Put another way: An NBA game is something you watch or attend after work. An NFL game is an event.

“There are people who plan their fall weekends around going to the games with tailgate buddies and friends,” Mr. Czaban said. “People plan out-of-state trips to go home and see family. They were sitting around this summer going, ’I would like to buy a ticket back to Denver and see the Broncos play, but I don’t know with the lockout.’”

Ironically, professional basketball’s hoopus interruptus comes on the heels of a renaissance season.
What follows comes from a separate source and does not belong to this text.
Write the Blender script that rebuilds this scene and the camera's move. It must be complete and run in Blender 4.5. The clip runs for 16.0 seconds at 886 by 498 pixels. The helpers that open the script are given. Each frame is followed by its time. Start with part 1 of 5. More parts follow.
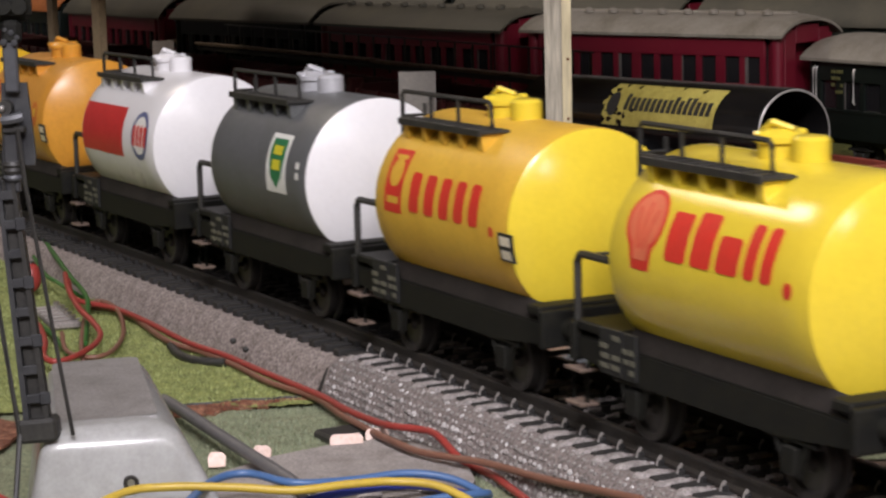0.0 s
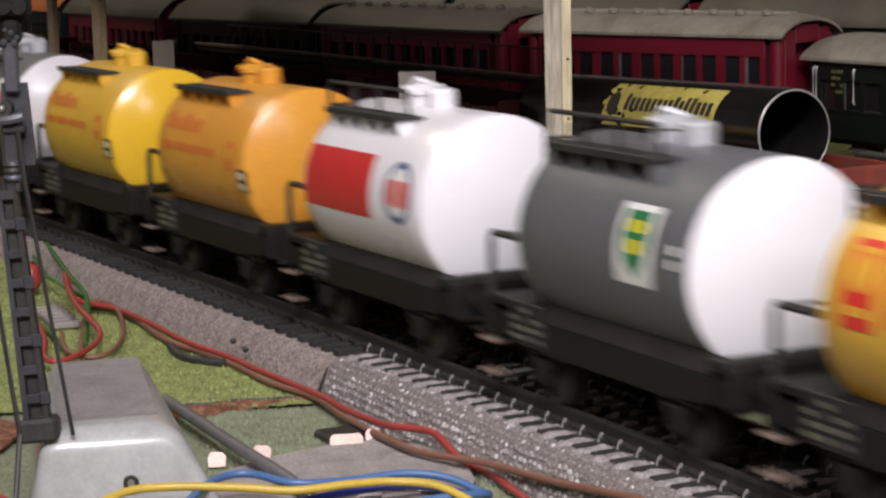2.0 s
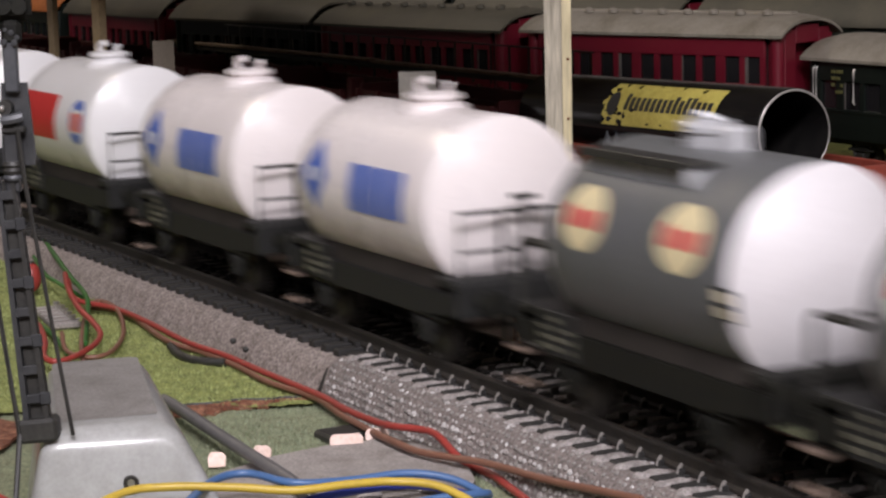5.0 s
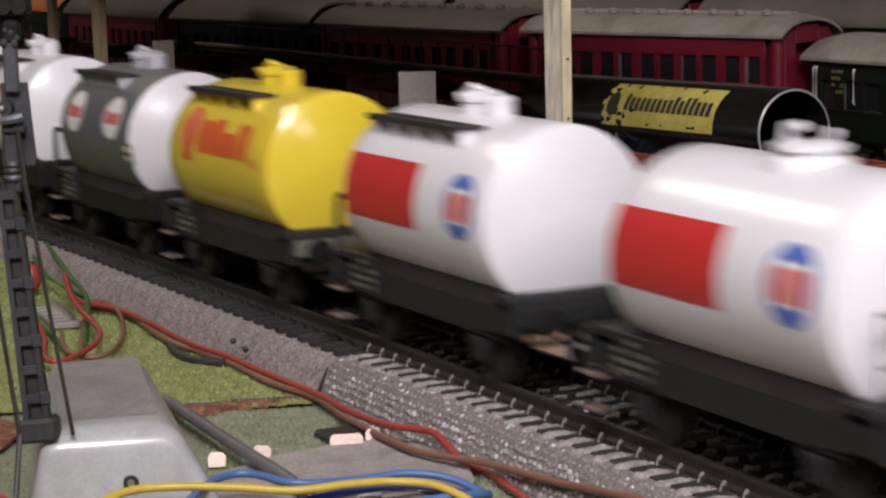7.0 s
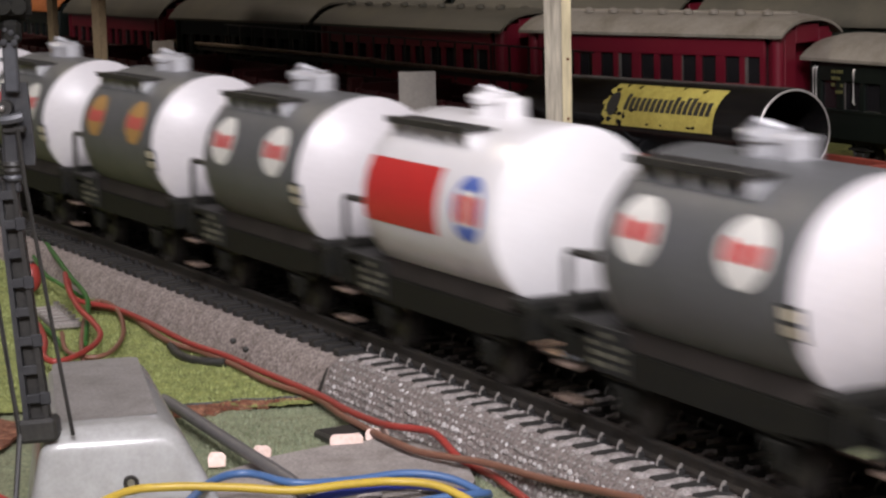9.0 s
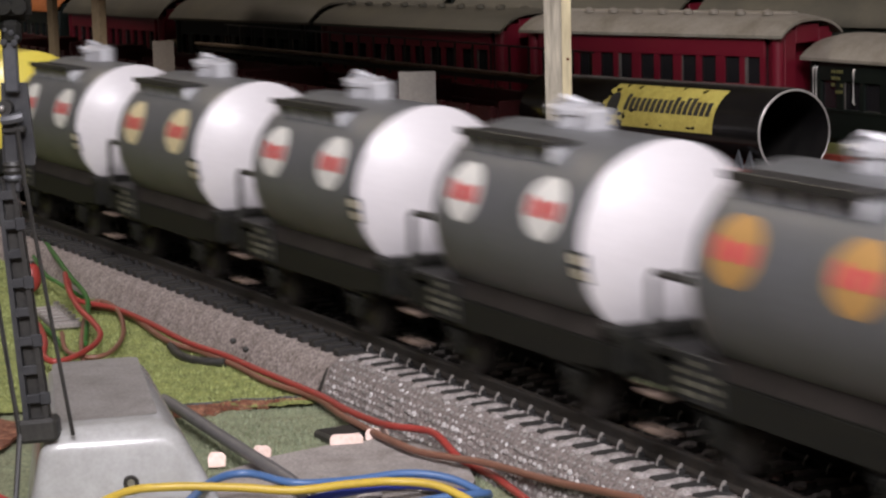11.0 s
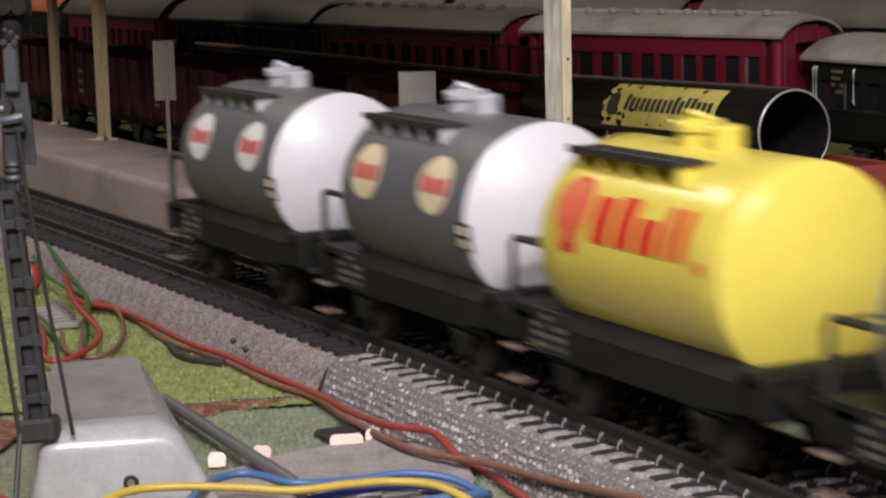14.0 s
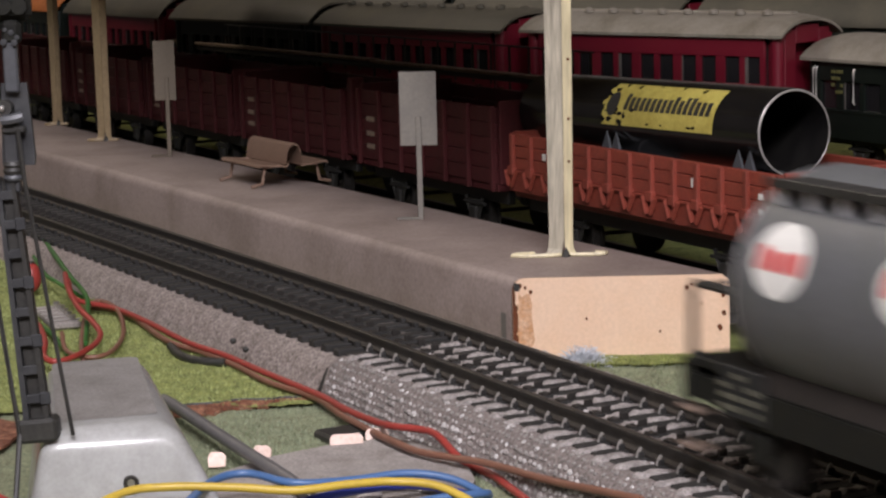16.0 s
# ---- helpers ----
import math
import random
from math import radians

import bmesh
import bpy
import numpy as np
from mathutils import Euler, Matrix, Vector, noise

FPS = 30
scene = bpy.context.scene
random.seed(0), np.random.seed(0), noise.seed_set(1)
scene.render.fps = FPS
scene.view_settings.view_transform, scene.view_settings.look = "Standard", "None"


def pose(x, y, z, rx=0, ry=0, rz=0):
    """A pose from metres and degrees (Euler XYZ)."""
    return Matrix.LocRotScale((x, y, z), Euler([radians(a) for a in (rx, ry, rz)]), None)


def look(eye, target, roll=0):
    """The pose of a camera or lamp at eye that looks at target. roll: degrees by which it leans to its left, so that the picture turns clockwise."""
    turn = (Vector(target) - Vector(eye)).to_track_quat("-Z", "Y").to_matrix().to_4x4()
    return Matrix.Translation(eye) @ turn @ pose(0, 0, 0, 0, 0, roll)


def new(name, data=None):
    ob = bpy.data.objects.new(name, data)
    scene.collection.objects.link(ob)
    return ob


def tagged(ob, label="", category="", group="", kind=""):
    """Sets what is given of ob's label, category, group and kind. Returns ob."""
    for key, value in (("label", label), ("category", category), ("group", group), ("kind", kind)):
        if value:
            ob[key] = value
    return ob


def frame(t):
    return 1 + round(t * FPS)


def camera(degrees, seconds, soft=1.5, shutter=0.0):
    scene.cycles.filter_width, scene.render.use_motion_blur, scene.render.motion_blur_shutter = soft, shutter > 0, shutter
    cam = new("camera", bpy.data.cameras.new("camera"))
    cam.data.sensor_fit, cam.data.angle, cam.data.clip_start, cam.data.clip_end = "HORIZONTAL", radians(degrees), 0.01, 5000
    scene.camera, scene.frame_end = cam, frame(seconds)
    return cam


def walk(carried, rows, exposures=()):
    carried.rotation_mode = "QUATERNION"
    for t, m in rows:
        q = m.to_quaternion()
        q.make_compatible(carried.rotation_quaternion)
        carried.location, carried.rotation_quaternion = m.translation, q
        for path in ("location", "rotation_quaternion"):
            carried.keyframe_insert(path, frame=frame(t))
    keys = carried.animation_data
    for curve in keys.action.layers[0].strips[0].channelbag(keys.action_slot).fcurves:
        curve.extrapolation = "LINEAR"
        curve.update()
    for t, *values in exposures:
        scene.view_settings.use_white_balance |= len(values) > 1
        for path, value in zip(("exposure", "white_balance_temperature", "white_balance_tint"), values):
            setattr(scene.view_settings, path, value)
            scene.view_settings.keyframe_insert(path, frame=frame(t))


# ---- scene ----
MM = 0.001
CLIP = 16.0


def v3(x, y, z):
    return Vector((x * MM, y * MM, z * MM))


# ---------------------------------------------------------------- camera
cam = camera(23.3, CLIP, 2.4, 1.3)
EYE = pose(0, 0, 74.74 * MM) @ pose(0, 0, 0, 90 - 8.693, 0, 0) @ pose(0, 0, 0, 0, 0, -1.515)
walk(cam, [(0.0, EYE), (CLIP, EYE)], [(0.0, -0.02), (1.0, 0.06), (2.0, 0.06), (3.5, 0.08), (4.2, 0.05), (5.4, -0.04), (6.5, -0.11), (7.5, -0.16), (8.0, -0.1), (8.6, -0.02), (9.2, 0.04),
                                      (11.5, 0.06), (13.0, 0.05), (CLIP, 0.05)])

# ---------------------------------------------------------------- light
world = bpy.data.worlds.new("room_dusk")
scene.world = world
world.use_nodes = True
world.node_tree.nodes["Background"].inputs[0].default_value = (0.9, 0.86, 0.8, 1)
world.node_tree.nodes["Background"].inputs[1].default_value = 0.13


def lamp(name, eye, target, size, power, colour):
    data = bpy.data.lights.new(name, "AREA")
    data.shape, data.size, data.size_y, data.energy, data.color = "RECTANGLE", size[0], size[1], power, colour
    ob = new(name, data)
    ob.matrix_world = look(Vector(eye), Vector(target))
    return ob


lamp("tube_lamp", (0.04, -0.18, 0.44), (0.0, 0.45, 0.0), (0.24, 0.06), 4.0, (0.98, 0.93, 1.0))
lamp("desk_lamp", (0.33, -0.25, 0.33), (0.04, 0.36, 0.02), (0.07, 0.05), 0.42, (1.0, 0.94, 0.97))
lamp("shelf_lamp", (-0.62, 1.15, 0.80), (0.0, 0.42, 0.0), (0.26, 0.16), 1.9, (1.0, 0.84, 0.66))
# large soft fill from above, added to lift the dark parts
lamp("overhead_fill", (-0.15, -0.75, 1.4), (0.0, 0.4, 0.0), (1.5, 1.5), 33.0, (0.98, 0.94, 1.0))

# ---------------------------------------------------------------- materials
MATS = {}


def mat(name, colour, rough=0.5, metal=0.0, spot=None, amount=0.35, size=6.0, grain=0.9, bump=0.15, fine=0.7, coat=0.0, perpiece=0.0, spec=0.5, stretch=1.0):
    """A surface with two scales of variation: patches of `size` mm towards the colour `spot`, and a fine grain of `fine` mm."""
    if name in MATS:
        return MATS[name]
    m = bpy.data.materials.new(name)
    m.use_nodes = True
    nt = m.node_tree
    n, l = nt.nodes, nt.links
    b = n["Principled BSDF"]
    co = n.new("ShaderNodeTexCoord")
    big = n.new("ShaderNodeTexNoise")
    big.inputs["Scale"].default_value = 1000.0 / size
    big.inputs["Detail"].default_value = 5
    big.inputs["Roughness"].default_value = 0.65
    vec = co.outputs["Object"]
    if stretch != 1.0:
        mp = n.new("ShaderNodeMapping")
        mp.inputs["Scale"].default_value = (1, 1, 1 / stretch)
        l.new(vec, mp.inputs["Vector"])
        vec = mp.outputs["Vector"]
    l.new(vec, big.inputs["Vector"])
    ramp = n.new("ShaderNodeValToRGB")
    ramp.color_ramp.elements[0].position, ramp.color_ramp.elements[1].position = 0.42, 0.72
    l.new(big.outputs["Fac"], ramp.inputs[0])
    mix = n.new("ShaderNodeMixRGB")
    mix.inputs[1].default_value = (*colour, 1)
    mix.inputs[2].default_value = (*(spot or [c * 0.6 for c in colour]), 1)
    sc = n.new("ShaderNodeMath")
    sc.operation = "MULTIPLY"
    sc.inputs[1].default_value = amount
    l.new(ramp.outputs[0], sc.inputs[0])
    l.new(sc.outputs[0], mix.inputs[0])
    small = n.new("ShaderNodeTexNoise")
    small.inputs["Scale"].default_value = 1000.0 / fine
    small.inputs["Detail"].default_value = 3
    l.new(vec, small.inputs["Vector"])
    mul = n.new("ShaderNodeMixRGB")
    mul.blend_type = "MULTIPLY"
    mul.inputs[0].default_value = 1.0
    gr = n.new("ShaderNodeMapRange")
    gr.inputs[1].default_value, gr.inputs[2].default_value = 0.3, 0.7
    gr.inputs[3].default_value, gr.inputs[4].default_value = grain, 2 - grain
    l.new(small.outputs["Fac"], gr.inputs[0])
    l.new(mix.outputs[0], mul.inputs[1])
    l.new(gr.outputs[0], mul.inputs[2])
    out = mul.outputs[0]
    if perpiece:
        info = n.new("ShaderNodeObjectInfo")
        pr = n.new("ShaderNodeMapRange")
        pr.inputs[3].default_value, pr.inputs[4].default_value = 1 - perpiece, 1 + perpiece
        l.new(info.outputs["Random"], pr.inputs[0])
        pm = n.new("ShaderNodeMixRGB")
        pm.blend_type = "MULTIPLY"
        pm.inputs[0].default_value = 1.0
        l.new(out, pm.inputs[1])
        l.new(pr.outputs[0], pm.inputs[2])
        out = pm.outputs[0]
    l.new(out, b.inputs["Base Color"])
    rr = n.new("ShaderNodeMapRange")
    rr.inputs[3].default_value, rr.inputs[4].default_value = max(0.02, rough - 0.08), min(1, rough + 0.12)
    l.new(big.outputs["Fac"], rr.inputs[0])
    l.new(rr.outputs[0], b.inputs["Roughness"])
    b.inputs["Metallic"].default_value = metal
    b.inputs["Specular IOR Level"].default_value = spec
    b.inputs["Coat Weight"].default_value = coat
    b.inputs["Coat Roughness"].default_value = 0.15
    if bump:
        bp = n.new("ShaderNodeBump")
        bp.inputs["Strength"].default_value = bump
        bp.inputs["Distance"].default_value = 0.0003
        l.new(small.outputs["Fac"], bp.inputs["Height"])
        l.new(bp.outputs[0], b.inputs["Normal"])
    MATS[name] = m
    return m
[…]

James’ decision to leave Cleveland for Miami as a free agent last summer was a major national news story, likeable young stars such as Rose and former Montrose Christian player Kevin Durant endeared themselves to fans, and television ratings rose across the board, culminating in the third-highest-rated NBA finals game in a decade.

Bleacher Report basketball columnist Nathaniel Friedman — who writes under online pen name “Bethlehem Shoals” — worries that NBA lockout apathy could morph into greater apathy for the sport itself.

“People always like to talk about how the NBA isn’t popular and only NBA diehards will miss these early games,” he said. “But that’s not true. [Casual fans] get excited for the first month of the season, and then the last. [The league] is missing its first chance to hook people.

“People want to see what happens with the [Miami] Heat, if the Lakers are too old, how good the [Oklahoma City] Thunder will be, what will happen with the [New York] Knicks. This is a bad year for the NBA to not be able to milk itself for all it is worth.”